Data segment
* Begin *

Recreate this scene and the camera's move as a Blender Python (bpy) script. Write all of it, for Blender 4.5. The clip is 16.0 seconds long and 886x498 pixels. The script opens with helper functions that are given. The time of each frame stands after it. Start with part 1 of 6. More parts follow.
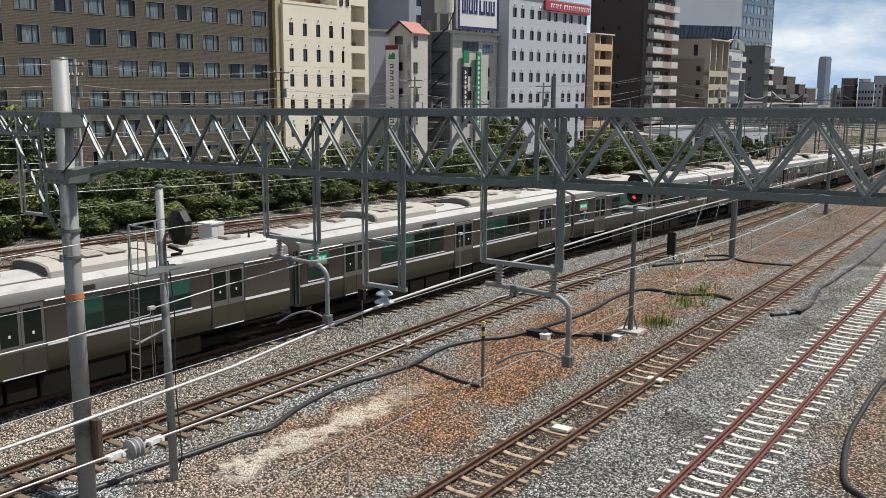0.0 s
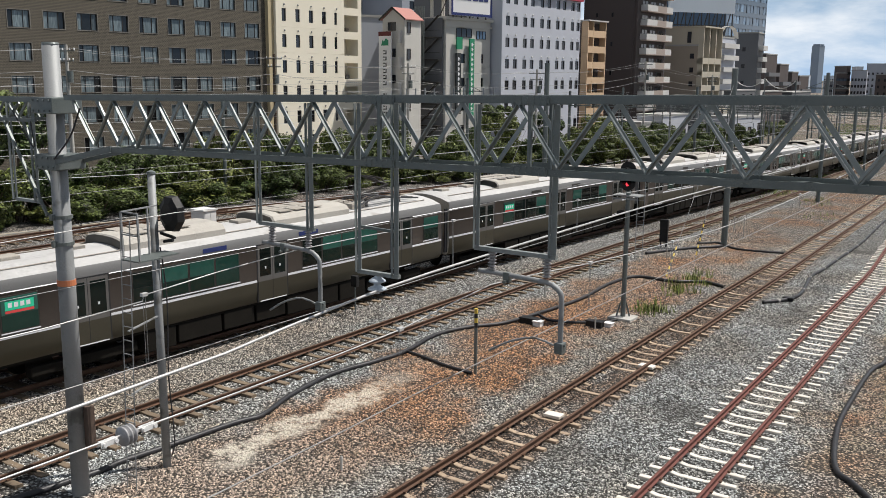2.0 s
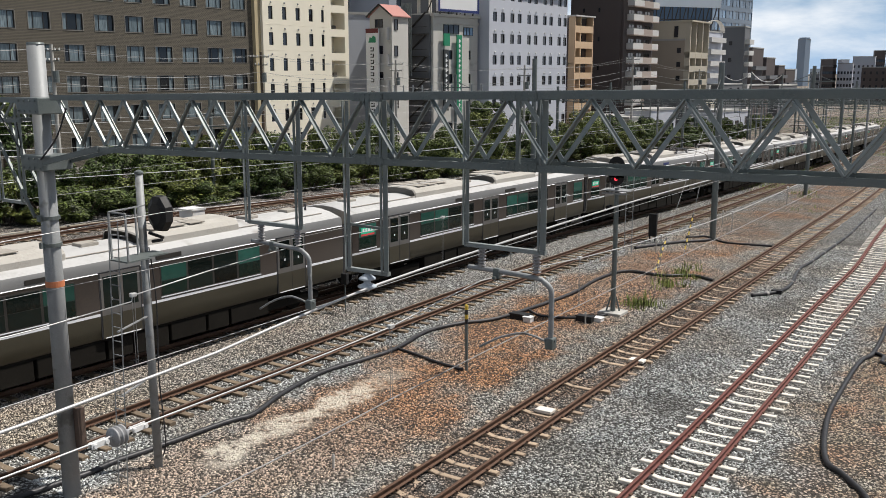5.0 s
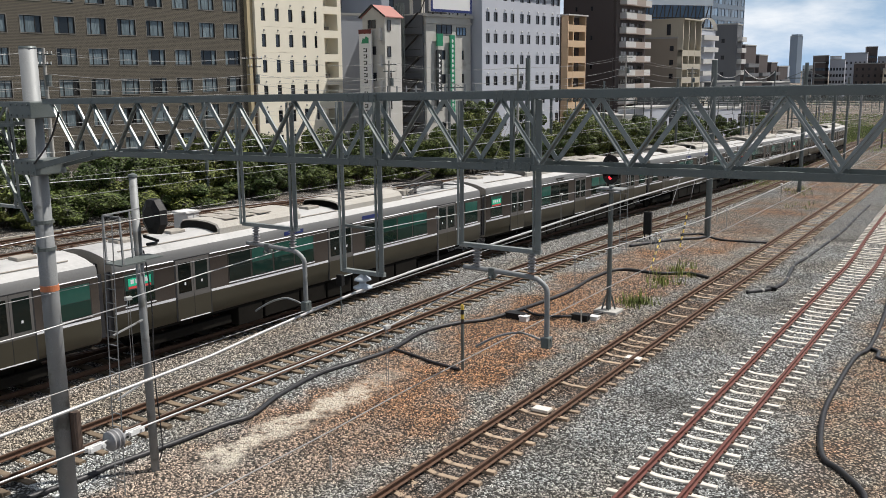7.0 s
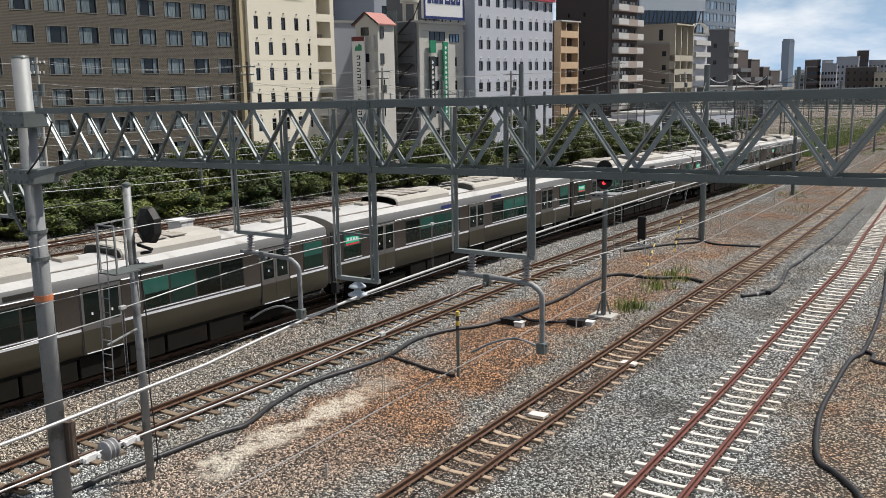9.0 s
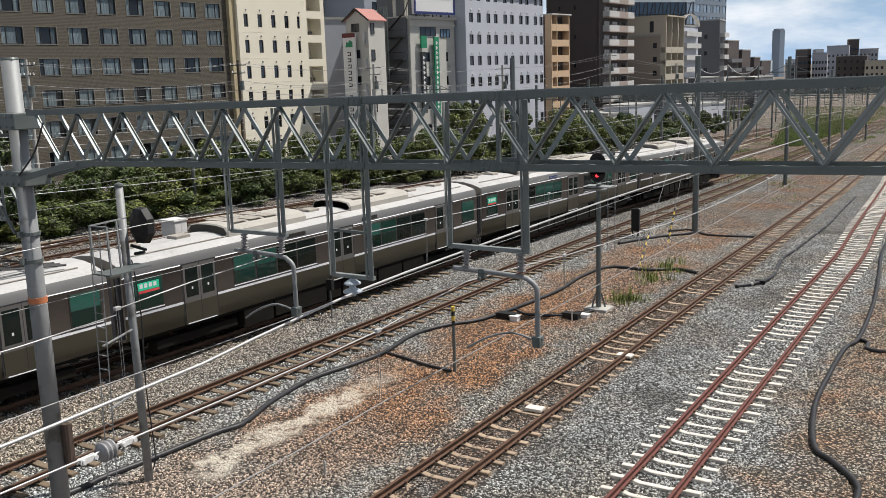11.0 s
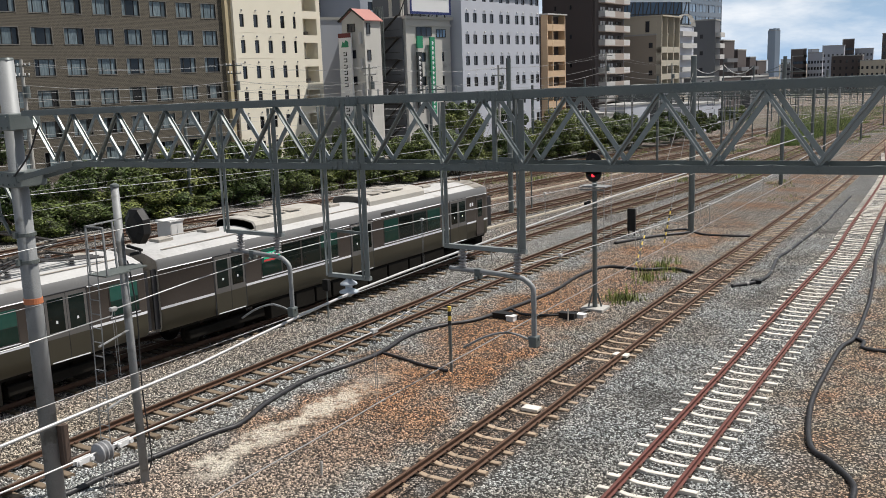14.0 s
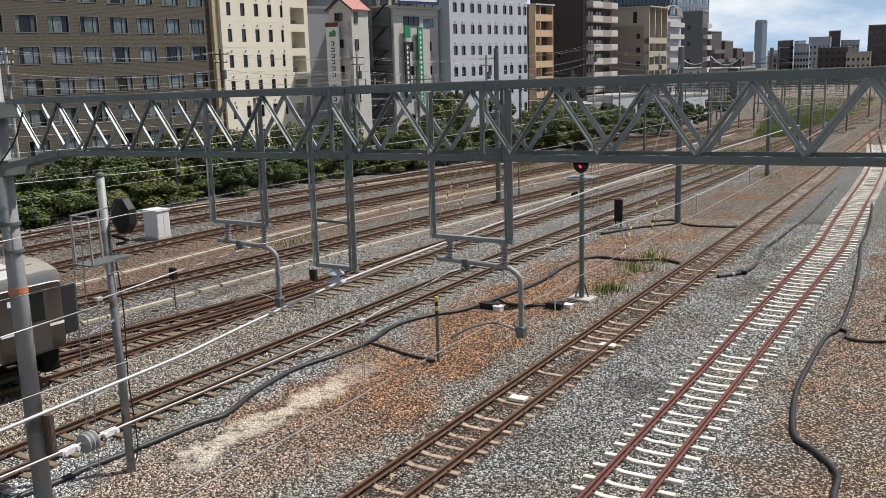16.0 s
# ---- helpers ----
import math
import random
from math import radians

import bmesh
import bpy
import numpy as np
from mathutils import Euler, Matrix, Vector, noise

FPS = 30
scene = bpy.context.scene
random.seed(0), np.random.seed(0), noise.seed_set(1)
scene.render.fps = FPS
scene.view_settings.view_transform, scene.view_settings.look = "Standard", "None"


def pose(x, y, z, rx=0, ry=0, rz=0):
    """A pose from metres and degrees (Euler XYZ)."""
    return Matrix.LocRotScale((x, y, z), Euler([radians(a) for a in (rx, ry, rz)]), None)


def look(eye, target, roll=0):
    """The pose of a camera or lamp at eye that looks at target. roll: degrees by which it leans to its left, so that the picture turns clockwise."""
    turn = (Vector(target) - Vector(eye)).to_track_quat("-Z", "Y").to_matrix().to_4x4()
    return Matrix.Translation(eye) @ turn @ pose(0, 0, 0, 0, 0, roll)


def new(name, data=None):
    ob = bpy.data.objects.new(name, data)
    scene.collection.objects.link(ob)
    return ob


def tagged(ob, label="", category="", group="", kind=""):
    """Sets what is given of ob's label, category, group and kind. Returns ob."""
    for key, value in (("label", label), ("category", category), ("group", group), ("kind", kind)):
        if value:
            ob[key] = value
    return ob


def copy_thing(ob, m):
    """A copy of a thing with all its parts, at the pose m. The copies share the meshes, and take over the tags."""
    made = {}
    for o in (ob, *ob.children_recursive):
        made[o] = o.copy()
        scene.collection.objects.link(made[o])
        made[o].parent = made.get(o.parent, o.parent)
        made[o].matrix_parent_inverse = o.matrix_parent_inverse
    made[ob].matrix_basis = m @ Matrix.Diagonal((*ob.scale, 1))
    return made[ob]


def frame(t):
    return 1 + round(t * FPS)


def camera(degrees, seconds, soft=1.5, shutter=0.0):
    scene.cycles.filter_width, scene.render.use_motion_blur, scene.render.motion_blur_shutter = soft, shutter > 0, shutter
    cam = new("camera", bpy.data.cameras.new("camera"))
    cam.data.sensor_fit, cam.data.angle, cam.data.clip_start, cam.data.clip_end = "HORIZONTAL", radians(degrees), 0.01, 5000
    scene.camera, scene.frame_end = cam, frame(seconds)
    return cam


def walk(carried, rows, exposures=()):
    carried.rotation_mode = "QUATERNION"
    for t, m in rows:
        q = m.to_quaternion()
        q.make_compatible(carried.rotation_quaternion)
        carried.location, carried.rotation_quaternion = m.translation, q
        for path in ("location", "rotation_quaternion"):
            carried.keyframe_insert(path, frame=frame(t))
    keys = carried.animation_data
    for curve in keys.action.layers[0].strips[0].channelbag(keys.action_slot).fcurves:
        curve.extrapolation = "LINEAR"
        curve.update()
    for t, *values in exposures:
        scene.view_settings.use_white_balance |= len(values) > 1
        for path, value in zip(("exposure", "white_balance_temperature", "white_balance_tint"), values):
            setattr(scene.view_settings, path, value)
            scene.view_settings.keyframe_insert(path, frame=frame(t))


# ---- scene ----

from collections import OrderedDict

# ---------------------------------------------------------------- camera
EYE = (0.0, 0.0, 8.68)


def aim(pitch, yaw, roll):
    """A pose at the eye: degrees down, to the left of the tracks, and leaning left."""
    return Matrix.Translation(EYE) @ pose(0, 0, 0, 90 - pitch, 0, yaw) @ pose(0, 0, 0, 0, 0, roll)


cam = camera(51.28, 16.0, soft=0.7)
AIM = [(0.0, 9.914, 34.194, 0.293), (0.5, 10.106, 34.348, 0.849), (1.0, 10.201, 34.396, 0.824), (1.5, 10.436, 34.046, 0.544),
       (2.0, 10.716, 33.746, 0.46), (2.5, 10.817, 33.539, 0.465), (3.0, 10.832, 33.443, 0.348), (3.5, 10.833, 33.454, 0.373),
       (4.0, 11.106, 33.412, 0.276), (6.5, 10.606, 32.698, -0.541), (7.0, 10.911, 32.787, -0.593), (7.5, 10.661, 32.694, -0.411),
       (8.0, 10.206, 32.725, -0.456), (8.5, 10.301, 32.625, -0.816), (9.0, 10.516, 32.444, -0.986), (11.5, 10.804, 32.037, -1.997),
       (12.0, 10.602, 31.945, -1.967), (12.5, 10.526, 32.009, -2.226), (13.0, 10.63, 31.989, -2.358), (13.5, 10.812, 31.949, -2.12),
       (14.0, 10.817, 31.86, -1.938), (14.5, 10.944, 31.738, -1.914), (15.0, 11.154, 31.491, -1.837), (15.5, 11.372, 31.223, -1.816),
       (16.0, 11.447, 31.078, -1.679)]
walk(cam, [(t, aim(p, y, r)) for t, p, y, r in AIM])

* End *

Required work
Collect the lines of the data that carry the word "Vector".

Answer
from mathutils import Euler, Matrix, Vector, noise
    turn = (Vector(target) - Vector(eye)).to_track_quat("-Z", "Y").to_matrix().to_4x4()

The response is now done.